Now I have pointed it out.  We cannot deal at any length with these things, but what I am saying is that here in this temptation of the Lord Jesus, you had an inclusiveness of all temptation in the whole man - the spirit, soul, and body, or body, soul, and spirit; and in that comprehensive trial, the Image triumphed and is really confirmed as the Image.

Then we have the devil back again, and, oh, he is back through the closest of His disciples, the beloved Peter, when He was speaking of His coming death, Peter said: "This shall never come to Thee, Lord.  Save Thyself."  Here we are back on the body level again.  "Spare Yourself, do not put Yourself in the way of that."  It came to Him in His soul, "My soul, My soul is exceeding sorrowful, even unto death."  He poured out His soul.  And, finally, from the Cross, His spirit: "My God."  Tried to the last degree as to God, His Father, the Love of His Father, the Faithfulness of His Father.  The testing was pressed into the deepest and closest areas of His human life.  It was like that all the way through, but the point is that He triumphed!

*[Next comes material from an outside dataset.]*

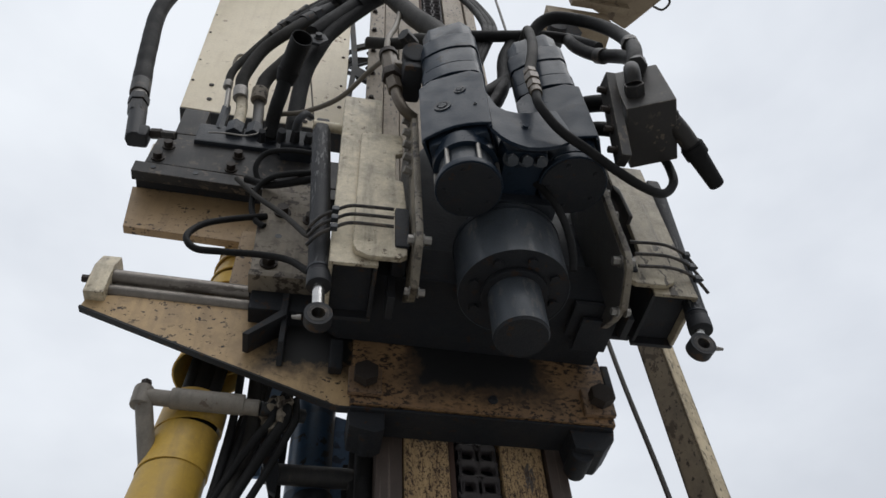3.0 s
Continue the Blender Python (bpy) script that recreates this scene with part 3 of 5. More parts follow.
def motor(cx, half, cap_r, cap_z):
    """A hydraulic motor, turned a little about its own axis: end cap, tie rods, bent cover and banded block."""
    cy = -0.49
    spin = Matrix.Translation((cx, cy, 0)) @ Matrix.Rotation(radians(-25), 4, "Z")

    def turned(bm):
        bmesh.ops.transform(bm, matrix=spin, verts=bm.verts)
        return bm

    m = part("motor", turned(box((-half, -0.058, 3.02), (half, 0.055, 3.27), 0.012)), MOTOR, head, "slate-blue hydraulic motor block")
    part("end_cap", cyl((cx, cy, cap_z), (cx, cy, cap_z + 0.016), cap_r, seg=44, bevel=0.003), MOTOR, m)
    part("end_disc", cyl((cx, cy, cap_z - 0.003), (cx, cy, cap_z), cap_r * 0.94, seg=40, bevel=0.001), OIL_AND_SHADE, m)
    for k in range(5):
        a = k * 1.257 + 0.5
        part("cap_screw", cyl((cx + cap_r * 0.72 * math.cos(a), cy + cap_r * 0.72 * math.sin(a), cap_z - 0.002), (cx + cap_r * 0.72 * math.cos(a), cy + cap_r * 0.72 * math.sin(a), cap_z - 0.006), 0.005, 0.0042, 10), OIL_AND_SHADE, m)
    part("neck", cyl((cx, cy, cap_z + 0.016), (cx, cy, 3.03), cap_r * 0.83, seg=40), GEAR, m)
    part("collar", ring((cx, cy, max(2.995, cap_z + 0.02)), (cx, cy, 3.035), cap_r * 1.0, cap_r * 0.6, 40), MOTOR, m)
    for k in range(6):
        a = k * math.pi / 3 - 0.35
        x, y = cx + cap_r * 0.93 * math.cos(a), cy + cap_r * 0.93 * math.sin(a)
        part("tie_rod", cyl((x, y, cap_z + 0.012), (x, y, 3.0), 0.0045, seg=8), STEEL, m)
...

But note, what is the heart, the core of it all?  Whether it is in the body, the trial; or in the soul, the testing; or in the spirit, the deepest ordeal... there is one thing in the heart of all, each and all - it is filial relationship with God.  The attesting, the presenting was: "My Son in Whom I am well pleased."  My Son.  "All right," says the devil, "that is the point, the focus point, the focal point upon which I will concentrate."  And what is the essence of true sonship?  It is the filial relationship to the Father, a relationship of love to the Father.  Are you ever tested through your body to doubt the love of God, through your situations and circumstances arising in the world and amongst people, or in your own spirit?  Oh yes, we know a little of this; something of this.  The concentrate force of all satanic power is its issue in whatever form.  You see, the Lord Jesus just went this way, but in His triumph it says, "He was made perfect.  Though He was a Son, He learned obedience by the things which He suffered.  He was made perfect through suffering." - through suffering.

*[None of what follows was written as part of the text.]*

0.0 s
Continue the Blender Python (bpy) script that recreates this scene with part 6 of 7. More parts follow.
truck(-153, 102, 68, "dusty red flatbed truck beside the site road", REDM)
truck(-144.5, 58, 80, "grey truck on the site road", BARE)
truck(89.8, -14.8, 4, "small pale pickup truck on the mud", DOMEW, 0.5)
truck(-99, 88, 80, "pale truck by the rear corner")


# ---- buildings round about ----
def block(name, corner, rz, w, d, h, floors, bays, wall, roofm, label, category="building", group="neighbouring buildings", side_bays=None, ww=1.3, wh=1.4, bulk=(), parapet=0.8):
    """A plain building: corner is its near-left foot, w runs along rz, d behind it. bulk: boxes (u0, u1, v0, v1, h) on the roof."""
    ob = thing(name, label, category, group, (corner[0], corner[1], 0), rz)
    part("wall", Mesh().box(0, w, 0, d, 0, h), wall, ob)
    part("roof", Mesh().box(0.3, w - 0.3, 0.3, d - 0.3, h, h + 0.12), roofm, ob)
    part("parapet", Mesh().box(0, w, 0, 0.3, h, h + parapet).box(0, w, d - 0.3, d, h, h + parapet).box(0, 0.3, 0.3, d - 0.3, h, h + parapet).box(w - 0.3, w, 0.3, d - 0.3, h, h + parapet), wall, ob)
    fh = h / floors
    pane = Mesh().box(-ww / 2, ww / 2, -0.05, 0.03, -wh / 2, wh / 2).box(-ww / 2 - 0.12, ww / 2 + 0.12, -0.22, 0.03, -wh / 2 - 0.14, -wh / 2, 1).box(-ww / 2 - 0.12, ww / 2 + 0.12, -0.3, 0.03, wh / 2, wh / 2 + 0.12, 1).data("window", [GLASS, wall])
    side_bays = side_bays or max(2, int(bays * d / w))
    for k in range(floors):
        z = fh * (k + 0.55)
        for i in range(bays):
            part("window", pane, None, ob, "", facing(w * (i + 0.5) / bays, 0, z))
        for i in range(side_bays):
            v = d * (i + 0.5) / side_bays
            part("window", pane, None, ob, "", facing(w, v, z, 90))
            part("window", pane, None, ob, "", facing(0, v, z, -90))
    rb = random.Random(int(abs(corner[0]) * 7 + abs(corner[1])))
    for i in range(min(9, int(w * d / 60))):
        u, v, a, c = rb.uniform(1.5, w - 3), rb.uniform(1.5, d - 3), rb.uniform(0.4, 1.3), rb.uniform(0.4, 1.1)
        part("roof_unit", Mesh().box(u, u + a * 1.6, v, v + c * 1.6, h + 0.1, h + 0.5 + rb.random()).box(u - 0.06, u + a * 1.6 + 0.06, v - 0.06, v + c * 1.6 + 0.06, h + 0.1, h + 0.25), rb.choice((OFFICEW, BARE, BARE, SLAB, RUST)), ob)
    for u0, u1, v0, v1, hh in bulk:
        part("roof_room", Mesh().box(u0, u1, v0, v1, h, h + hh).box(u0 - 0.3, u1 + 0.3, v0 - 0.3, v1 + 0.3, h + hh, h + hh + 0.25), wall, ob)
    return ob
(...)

And don't think of that word "suffering" in connection with Him as just being His physical sufferings on the Cross, His bodily sufferings.  That is where Rome focuses everything, on the Crucifix, the wounds, that side of things.  No, no, His sufferings were here, in the realm of not serving His own interests in not even one way at all - in body, soul, or spirit.  And what it cost Him!  What it cost Him so to do.  There were His sufferings, and He was made perfect through suffering.  And then, having been made perfect through suffering, He is installed in heaven, instated in heaven, as:

The Man that Satisfies God.

Stephen, in his last moments, and with his last breath almost said, "I see the Son of Man standing at the right hand of God."  Here is the Son of Man installed as the Heavenly Pattern, the Heavenly Pattern to which the Holy Spirit will take up His work now, so soon after this.  The Pattern. There is a Greek word which is only used once in the New Testament, and it is used by the Lord Jesus Himself, "I have left you an example." This is the only time in the New Testament when that word "example" occurs.  And it is like all other Greek words, a pictorial word.  It has a picture behind it, and it is taken from the classroom, and the scholars.  And we know something about it, where the master sets a pattern to be copied, a writing, the "top line" we used to call it.  I don't know so much about things in the school now, but I remember well how I plodded on to imitate that top line in writing, and how much hung upon my success in imitating.  The Lord Jesus took this word, example or pattern, out of the classroom. The scholar, where the boy has been given a top line, has been given a pattern, an example to follow, copying the master's writing. 

You do know the Word says much about "Looking off unto Jesus," - "Beholding Him," but then that does not exhaust it, because I think there is always some weakness - I have found it so at any rate - about this example idea.  Thomas a Kempis and his "The Imitation of Christ" I never found wholly helpful. Ah, every day to imitate Jesus, but what an awful mess we make of this Top Line don't we?  But there was more in the Greek word than that.  The Master not only gave the Top Line Pattern, but He drew some grooves in the clay upon which the writing was being done, because at that time, the only means of writing in school cheap enough to provide sufficient was clay tablets; and so the master would draw grooves, lines.  Now that is very helpful isn't it, having some lines to work on so that you do not go crooked.  But if there are grooves, so that if you tend to go out of the straight, the groove holds you; that is an extra.  That is all in the word, and in the word here: "example."  It means that not only has He become the pattern to which we are to be conformed, but the Holy Spirit has given us, in our own heart, the grooves, that when we do go out of the straight, the groove pulls us back again, something that holds us to the straight. Do you understand?

This is a very simple illustration, but that is the word, the meaning of the word, "example."  That He has been installed and instated as the Pattern, and the Holy Spirit has come to keep us on the lines of the Pattern, to keep us from deviating.  "Kept by the Power of God."  If we go askew, we have something to pull us back again, to get us back onto the straight.

Now I must stop there, because that does introduce this activity and energy of the Holy Spirit in the matter of re-newing after the image of Him that created him.  We will hold that over, but let us again return to the point of all this, that is, the Lord has focused His attention upon us as human beings to recover the image of the one Perfect Man.  And it is in us as people that He is concerned.  He is concerned with us.  As we so often say, "It matters to Him about us, or about you," focusing His attention not upon getting a perfect system, a New Testament order, but people, just people. And we will never have any kind of heavenly or New Testament order until He gets the kind of people that He wants, and when He's got them, or is getting them, then everything else will follow and will have the right order.